The top 2017s are catcher Adam Kerner (Agoura Hills, Calif.), No. 126, U. of San Diego and outfielder Johnny Deluca (Agoura Hills, Calif.), No. 136, Oregon.

“This is a pretty talented group and they’re fun to watch,” Garciaparra said. “We’ve had some of them for a year or two now and to see them progress and get to this point (is gratifying). I want to make sure they push each other and don’t get complacent and don’t get too relaxed.”

The fledgling Garciaparra Baseball Group first entered the travel ball radar when one of its teams won the 2012 PG/EvoShield National Championship (Underclass) under the name of GBG Yak Baseball West. A year later, in 2013, the first GBG Marucci team returned to the Valley and picked up a second PG national title by winning the PG/EvoShield National Championship (Upperclass).

“This event has been great and it just keeps getting better every year,” Mike Garciaparra said Saturday. “The teams keep getting better and definitely here on the West Coast it is being talked about as the event to come to.”

This is the 10th Perfect Game event Steer has attended since he debuted at the 2012 PG WWBA Underclass World Championship in Fort Myers, Fla., playing with the Royals Scout Team/Midland. The 2013 Junior Olympics was the first tournament at which he wore the GBG Marucci uniform; he made his GBG Perfect Game debut at the 2013 PG/EvoShield National Championship and was named to the all-tournament team.

A week after that appearance, Steer was promoted to play with the GBG Marucci squad at the 2013 PG/EvoShield National Championship (Upperclass) and hit the ground running while playing with the older guys.

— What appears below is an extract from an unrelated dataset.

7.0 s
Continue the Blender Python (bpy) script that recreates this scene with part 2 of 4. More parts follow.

GBG not only won the title at the PG national championship tournament but Steer was named the Most Valuable Player – as a high school sophomore.

“It’s been a great experience; it’s been a lot of baseball but it was a good time,” Steer said after the championship game victory. “I love my team, I love my coaches and I had a lot of fun here. I’ve been pretty close to my coaches and I know they have confidence in me, so it’s pretty easy to come out and just play my game. I know they have confidence in me so it wasn’t that big of deal for me; I wasn’t really wasn’t that nervous.”

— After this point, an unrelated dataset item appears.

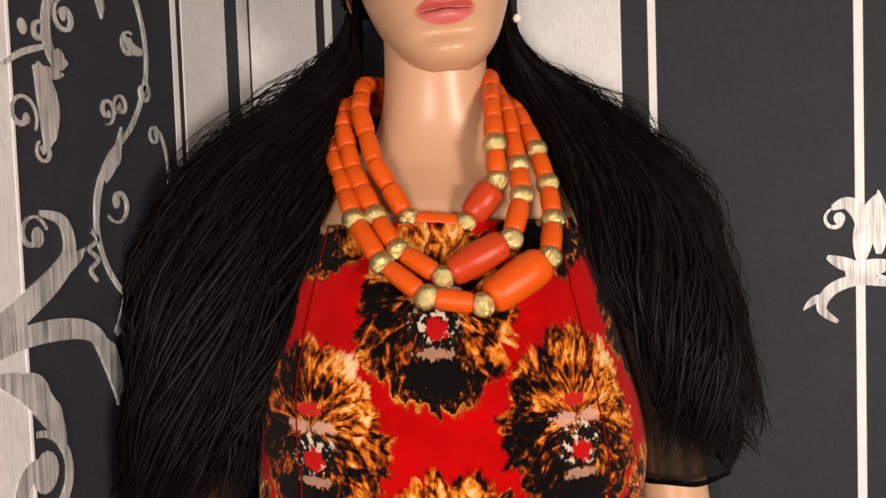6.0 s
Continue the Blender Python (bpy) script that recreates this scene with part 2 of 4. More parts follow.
def face_relief(x, z):
    """How far the face stands out from the plain head, in metres."""
    f = 0.0
    step = 1 / (1 + math.exp(-(z - 1.5765) / 0.0016))
    nose = 0.0235 * gauss(x, 0.0043 + 0.0026 * gauss(z - 1.582, 0.007)) * step * gauss(max(z - 1.583, 0), 0.024)
    wings = 0.0080 * (gauss(x - 0.0108, 0.0034) + gauss(x + 0.0108, 0.0034)) * gauss(z - 1.5805, 0.0042)
    f += nose + wings
    for sx in (-0.031, 0.031):
        f -= 0.0125 * gauss(x - sx, 0.0135) * gauss(z - 1.6165, 0.0085)
        f += 0.0085 * gauss(x - sx, 0.0115) * gauss(z - 1.6135, 0.0058)
        f -= 0.0045 * gauss(x - sx * 0.5, 0.006) * gauss(z - 1.617, 0.009)
        f += 0.0035 * gauss(x - sx, 0.02) * gauss(z - 1.637, 0.006)
        f += 0.003 * gauss(x - sx * 1.2, 0.014) * gauss(z - 1.585, 0.012)
    bow = 1.5595 - 0.003 * gauss(x, 0.003)
    f += 0.0055 * gauss(x, 0.0145) * gauss(z - bow, 0.0038) + 0.0062 * gauss(x, 0.0125) * gauss(z - 1.5475, 0.0042)
    f -= 0.004 * gauss(x, 0.017) * gauss(z - 1.5535, 0.0013)
    f -= 0.004 * gauss(x, 0.016) * gauss(z - 1.537, 0.0045)
    f += 0.006 * gauss(x, 0.014) * gauss(z - 1.524, 0.008)
    f -= 0.002 * gauss(x, 0.0025) * gauss(z - 1.568, 0.0045)
    return f


HEAD_TILT = Matrix.Translation((0.002, 0, 1.6)) @ pose(0, 0, 0, 0, -5, 0) @ Matrix.Translation((0, 0, -1.6))


def head():
    rings = []
    for z, w, f, b in head_rows:
        ring = []
        for k in range(192):
            a = 2 * math.pi * k / 192
            s, c = math.sin(a), -math.cos(a)
            x = w * math.copysign(abs(s) ** 0.92, s)
            cv = (f + b) / 2
            y = cv + (cv - f) * c if c < 0 else cv + (b - cv) * c
            if c < 0:
                y -= face_relief(x, z) * min(1, -c * 1.6)
            ring.append(tuple(HEAD_TILT @ Vector((x, y, z))))
        rings.append(ring)
    return loft(rings)


def skin_body():
    neck = smooth_rows([(1.30, -0.10, 0.10, -0.06, 0.06), (1.385, -0.132, 0.132, -0.068, 0.062), (1.412, -0.12, 0.12, -0.060, 0.06), (1.432, -0.098, 0.100, -0.044, 0.058), (1.45, -0.070, 0.074, -0.032, 0.055), (1.475, -0.047, 0.050, -0.027, 0.052), (1.51, -0.039, 0.040, -0.03, 0.048), (1.56, -0.038, 0.042, -0.032, 0.046)], 40)
    return loft([ellipse_ring(*r, n=64, power=2.1) for r in neck])


def arm(rows, seg=24):
    """rows: z, centre, half width, forward."""
    r = smooth_rows(rows, 48)
    return loft([[(c + h * math.cos(a), v + h * 1.12 * math.sin(a), z) for a in np.linspace(0, 2 * math.pi, seg, endpoint=False)] for z, c, h, v in r])


def finger(a, b, c, r0, r1):
    pts = smooth_rows([a, b, c], 9)
    rad = [r0 + (r1 - r0) * k / 8 for k in range(8)] + [r1 * 0.45]
    return tube([tuple(p) for p in pts], rad, 10)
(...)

In 2014, Steer played with GBG Marucci at the 16u Perfect Game MLK Championship and at the 17u PG World Series, with both tournaments held here in the Valley. He was also named to the all-tournament team at the PG WWBA 16u National Championship in Georgia playing for the Midland Tomahawks and was named to both the Top Prospect List and Top Prospect Team at the PG Underclass All-American Games in San Diego.

It’s the PG tournaments here in the desert that Steer seems to enjoy the most; he will be back next week to once again play with the upperclassmen at the PG/EvoShield Upper National.

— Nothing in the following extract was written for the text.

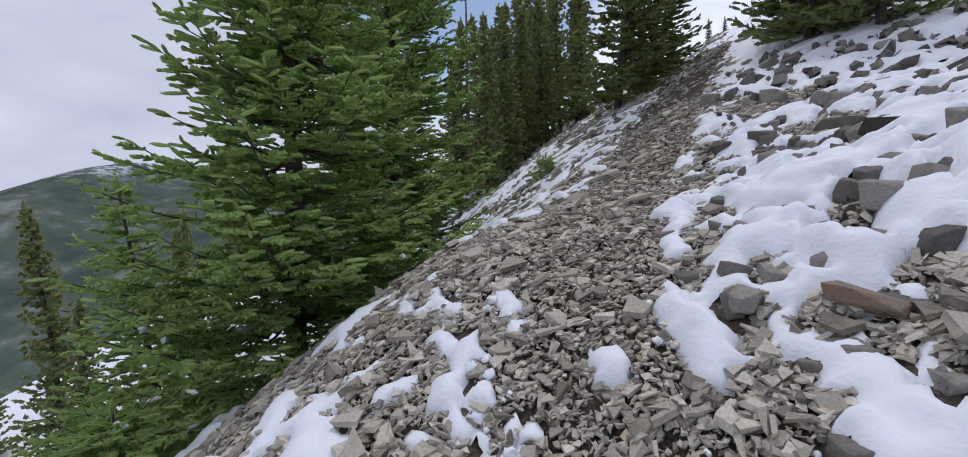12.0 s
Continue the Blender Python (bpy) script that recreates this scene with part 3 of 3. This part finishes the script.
# ---- boulders and outcrops ----
def boulder(name, x, y, size, kind, material, label, sink=0.15, spin=0.0, tilt=(0, 0), shape=(1, 1, 1)):
    if material == MID:
        size, sink = size * 0.78, sink + 0.22
    ob = new(name, rock_data(kind, material))
    ob.matrix_world = pose(x, y, float(height(x, y)) + size * shape[2] * (0.3 - sink), tilt[0], tilt[1], spin) @ Matrix.Diagonal((size * shape[0], size * shape[1], size * shape[2], 1))
    return tagged(ob, label, "rock")


boulder("boulder", 1.29, 1.44, 0.25, 0, RUST, "rounded rust-stained boulder at the snow's edge", spin=70, tilt=(0, 10))
boulder("boulder", -0.42, 2.83, 0.33, 1, TAN, "pale tan blocky boulder on the scree", spin=-15)
boulder("stone_slab", -0.82, 2.27, 0.32, 2, STONE, "flat grey limestone slab lying on scree", spin=15, tilt=(15, -10), shape=(1, 0.8, 0.6))
boulder("boulder", -0.08, 3.58, 0.2, 3, TAN, "small pointed tan boulder in patchy snow", spin=40, tilt=(0, 30))
boulder("stone_slab", -0.7, 3.86, 0.36, 4, STONE, "grey slab half covered by snow", spin=10, shape=(1, 0.8, 0.6))
boulder("stone_slab", 0.08, 1.5, 0.42, 5, STONE, "broad flat grey bedrock slab in the gravel", sink=0.2, spin=15, tilt=(14, 0), shape=(1, 0.7, 0.45))
boulder("stone_slab", 0.37, 1.53, 0.2, 2, STONE, "flat grey slab beside the snow", sink=0.2, spin=-25, tilt=(14, 0), shape=(1, 0.6, 0.5))
boulder("stone_slab", 0.17, 2.02, 0.3, 4, STONE, "broken grey slab in fine gravel", sink=0.2, spin=0, tilt=(14, 0), shape=(1, 0.5, 0.5))
boulder("stone_slab", -0.93, 1.56, 0.36, 3, STONE, "large flat grey limestone slab", spin=20, tilt=(15, 5), shape=(1, 0.7, 0.5))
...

“I just look forward to the great competition,” he said. “The games are always fun and we’re always playing these good teams and stuff. Just playing with all my good friends here in Arizona and hanging out with them at the hotel and getting to know everybody, it’s just a great experience.”

Garciaparra has been most impressed with Steer’s mature approach to the game, referring to a certain “calmness” to his actions that aren’t often found in 16-year-old high school juniors. He also likes the way Steer handles himself around third base with his strong arm, and the way he swings the bat from the right side. “He’s not a big guy but he plays big,” Garciaparra noted.

“He’s a good leader – not a vocal, boisterous guy – and he kind of leads by example, and that’s the kind of player we love to have,” Garciaparra continued. “His attitude is always great. He can have a bad couple of swings and he gets kind of down but then he’ll say, ‘All right’, and he gets back on the field and it doesn’t affect his game. That’s something that my father (Ramon) taught my brother (Nomar) and I at a young age and we try to teach that to these boys.”

Garciaparra likes this team’s chances of winning a third PG national championship early Monday afternoon. He especially likes the fact that the GBG organization is now established enough that it has reached national prominence on the backs of homegrown players – like Steer – and without the need to import players for the most prestigious players.

 “We expect – and not just with this team but with our other teams, too – to go far in these tournaments,” he said. “That’s the mentality that we teach and we preach: ‘Hey, you guys can compete with anybody, let’s go out and expect to be there but don’t get complacent; play your butts off all the time and go get ‘em.”

Before joining GBG, Spencer Steer grew up playing baseball with his dad and three brothers. Spencer’s parents, Chris and Dana Steer, have two sets of twin boys and all four have been involved in baseball at least through high school.

Connor Steer still plays at Long Beach City College and his twin, Tyler, is at the University of California-San Diego but no longer plays. Spencer’s twin brother, Trevor, is content to play for his high school team but has not gotten involved in travel ball. Spencer Steer is simply grateful he was able to learn the game by honing his skills in an area where some of the best high school baseball in the country is played.

“We see good pitching and good players all year-around; there are just good prospects left and right in Southern California,” he said. “Just the competition there keeps me going and gets me better and better and it’s nice to be facing really good players all the time.

 “From my freshman year to my sophomore year and now into my junior year I just kept getting better. I just keep working with the coaches and they just keep teaching me more and more about the game and what I can do to get better.”